"... for to-day I thee
A hundred leagues must bear,
My nuptial couch to share."

Lenore complies, though after some questioning, and they make off through the moonlight. The pace is wild and terrible. They pass a train of mourners bearing a coffin to the grave, but at the behest of the bewildering bridegroom the funeral party leaves the body and joins in the mad ride. The croaking of night birds is heard, and spectres are seen dancing about a gibbet.

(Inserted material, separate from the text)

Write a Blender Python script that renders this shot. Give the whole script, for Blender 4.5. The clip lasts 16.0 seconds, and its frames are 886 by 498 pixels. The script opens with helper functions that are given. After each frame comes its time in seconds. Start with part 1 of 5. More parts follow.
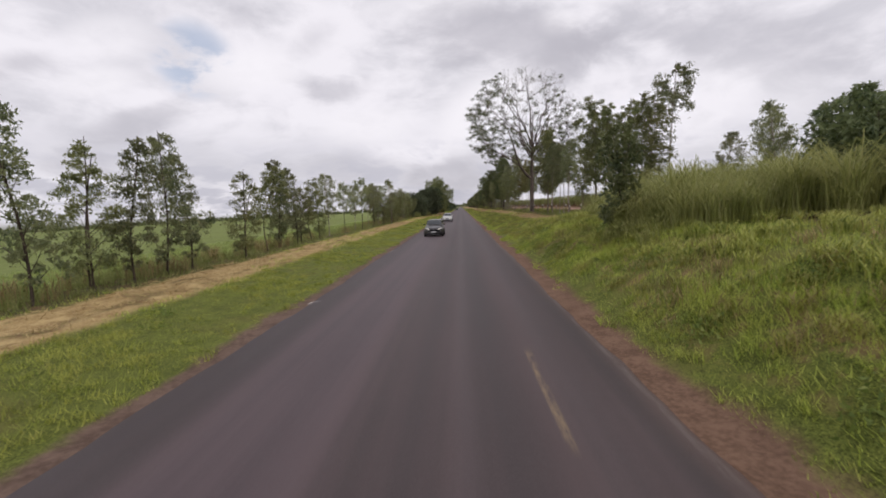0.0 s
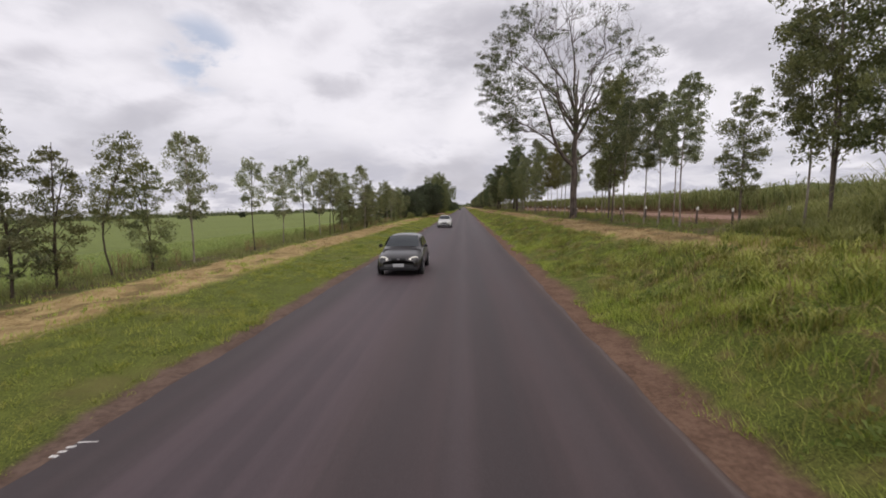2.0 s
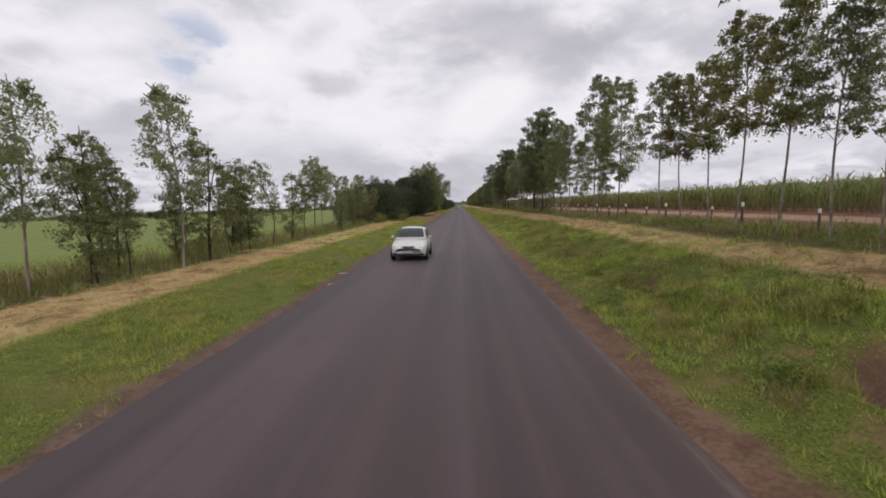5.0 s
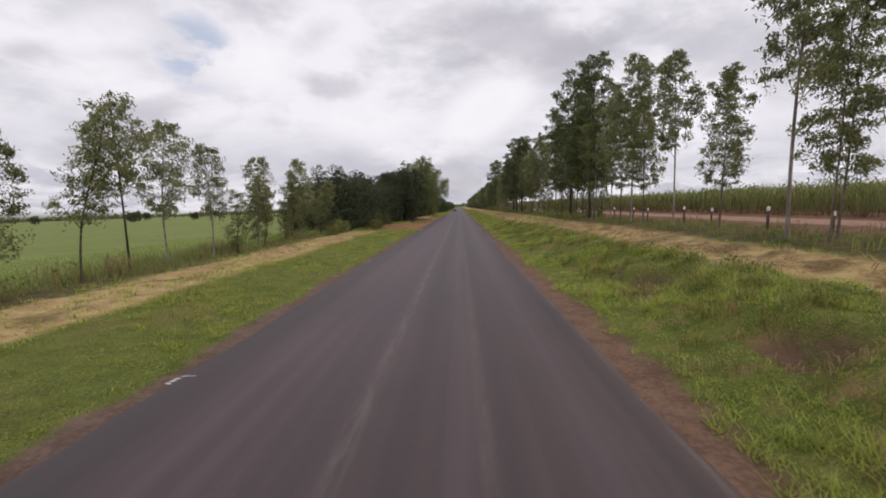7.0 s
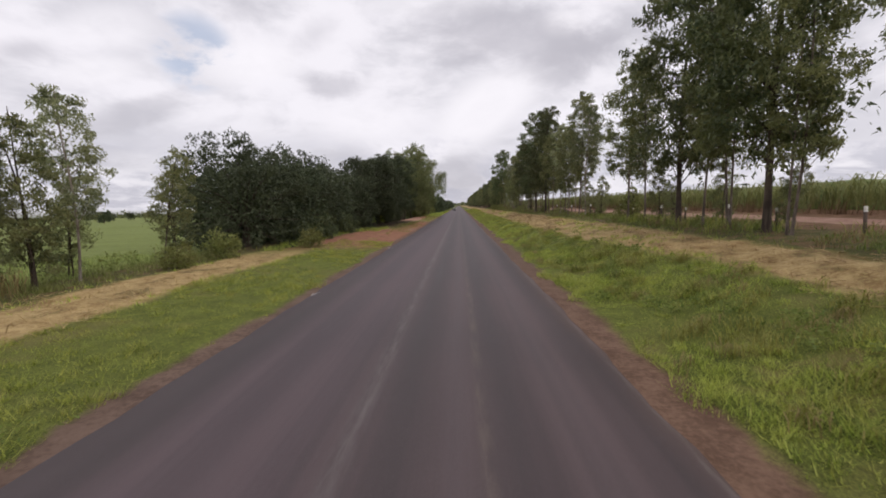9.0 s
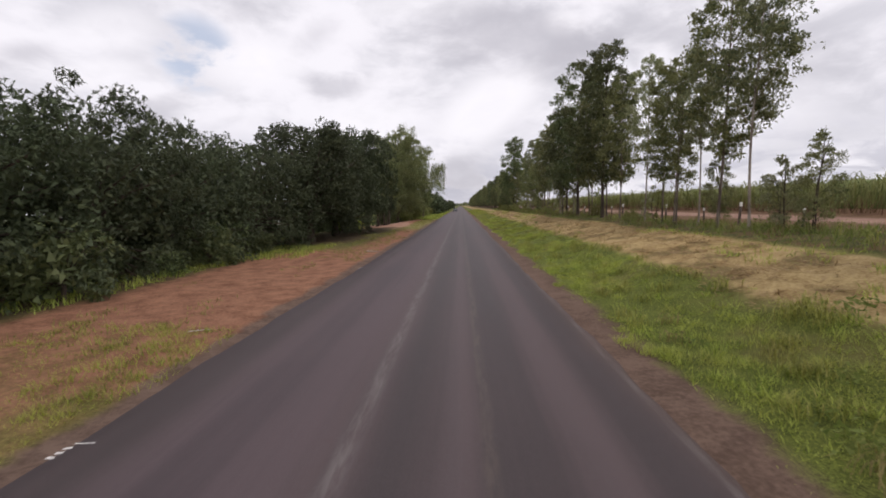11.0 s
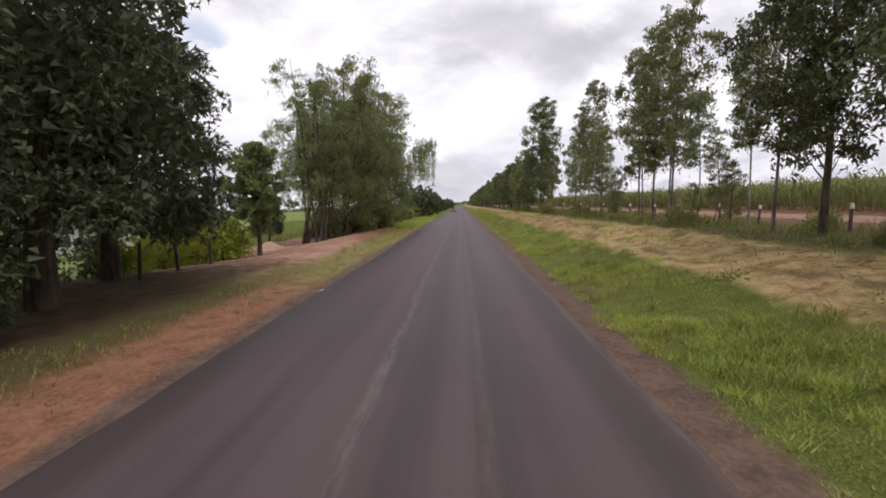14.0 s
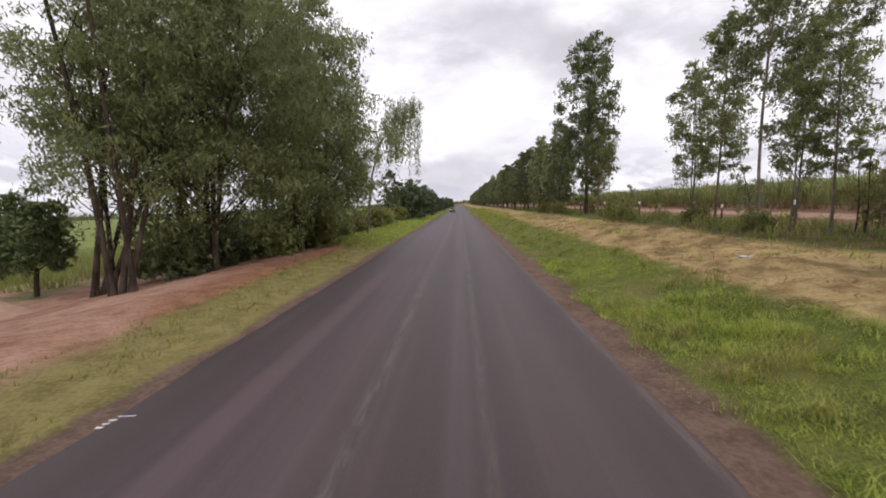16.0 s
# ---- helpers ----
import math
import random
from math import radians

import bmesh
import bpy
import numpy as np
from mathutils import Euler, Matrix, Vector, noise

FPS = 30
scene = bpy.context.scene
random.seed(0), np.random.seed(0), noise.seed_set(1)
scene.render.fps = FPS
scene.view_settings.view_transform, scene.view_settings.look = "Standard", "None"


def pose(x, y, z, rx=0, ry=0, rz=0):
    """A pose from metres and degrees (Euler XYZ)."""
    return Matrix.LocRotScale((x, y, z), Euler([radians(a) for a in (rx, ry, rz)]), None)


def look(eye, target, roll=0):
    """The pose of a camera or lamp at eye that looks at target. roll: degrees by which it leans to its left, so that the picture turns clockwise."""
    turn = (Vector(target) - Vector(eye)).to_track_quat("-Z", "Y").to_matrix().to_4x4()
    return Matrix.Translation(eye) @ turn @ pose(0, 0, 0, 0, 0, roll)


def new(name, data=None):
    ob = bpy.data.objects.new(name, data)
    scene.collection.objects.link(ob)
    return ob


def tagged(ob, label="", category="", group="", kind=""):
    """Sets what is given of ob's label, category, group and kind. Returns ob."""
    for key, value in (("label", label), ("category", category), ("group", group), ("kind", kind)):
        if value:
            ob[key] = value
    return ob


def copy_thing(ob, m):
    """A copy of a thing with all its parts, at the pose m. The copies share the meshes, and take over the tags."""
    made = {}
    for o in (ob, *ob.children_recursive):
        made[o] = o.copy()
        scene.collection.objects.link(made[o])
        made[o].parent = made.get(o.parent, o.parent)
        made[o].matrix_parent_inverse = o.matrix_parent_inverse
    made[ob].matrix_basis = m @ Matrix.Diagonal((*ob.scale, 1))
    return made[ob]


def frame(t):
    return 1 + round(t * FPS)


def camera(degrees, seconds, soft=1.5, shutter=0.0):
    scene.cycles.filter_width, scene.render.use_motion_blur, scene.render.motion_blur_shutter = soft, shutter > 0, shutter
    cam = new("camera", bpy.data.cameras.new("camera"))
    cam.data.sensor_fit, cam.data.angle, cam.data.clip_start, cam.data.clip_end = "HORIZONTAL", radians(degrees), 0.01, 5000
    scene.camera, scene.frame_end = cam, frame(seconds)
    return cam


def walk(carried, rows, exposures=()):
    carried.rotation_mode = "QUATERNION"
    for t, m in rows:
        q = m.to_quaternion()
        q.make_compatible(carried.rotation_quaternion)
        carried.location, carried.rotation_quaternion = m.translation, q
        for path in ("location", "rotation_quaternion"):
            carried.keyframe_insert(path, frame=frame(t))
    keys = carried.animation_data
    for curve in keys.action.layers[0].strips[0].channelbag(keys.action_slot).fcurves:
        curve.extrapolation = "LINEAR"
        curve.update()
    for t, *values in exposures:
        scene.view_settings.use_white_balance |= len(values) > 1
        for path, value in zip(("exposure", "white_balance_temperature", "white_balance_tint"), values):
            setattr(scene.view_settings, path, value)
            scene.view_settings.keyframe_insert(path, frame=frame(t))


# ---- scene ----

"How all beneath the moonbeams flew,
How flew it far and fast!
How o'er their head the heavens blue
And stars flew swiftly past!
'Love, fear'st thou aught? The moon shines bright.
Hurrah! The dead ride quick by night!
Dost fear, my love, the dead?'
'Ah! speak not of the dead!'"

Finally, as day begins to break, they dash through an iron gateway into a graveyard. Then Lenore beholds a horrid transformation in her lover:

"The rider's jerkin, piece by piece,
Like tinder falls asunder.
Upon his head no lock of hair—
A naked skull, all grisly bare;
A skeleton, alas!
With scythe and hour-glass."

The "snorting charger" vanishes in flame; dreadful cries fill the air; in the moonlight grisly spirits are seen dancing, and howling as they dance:

"For hear! for hear! though hearts should break,
Blaspheme not, lest God's wrath thou wake!
Thy body's knell we toll,
May God preserve thy soul!"

PART I. HAPPINESS IN LOVE
Allegro
Andante quasi larghetto

The first movement of Raff's symphony ("Happiness in Love") portrays the felicity of the lovers before the departure of William for the wars. "Tenderness and longing speak out," changing to "anxiety and foreboding." "The second part of the movement is a delightful representation of the discourse of the lovers, in which it is not difficult to imagine William listening to the anxious expressions of Lenore and seeking to quiet her and allay her apprehensions."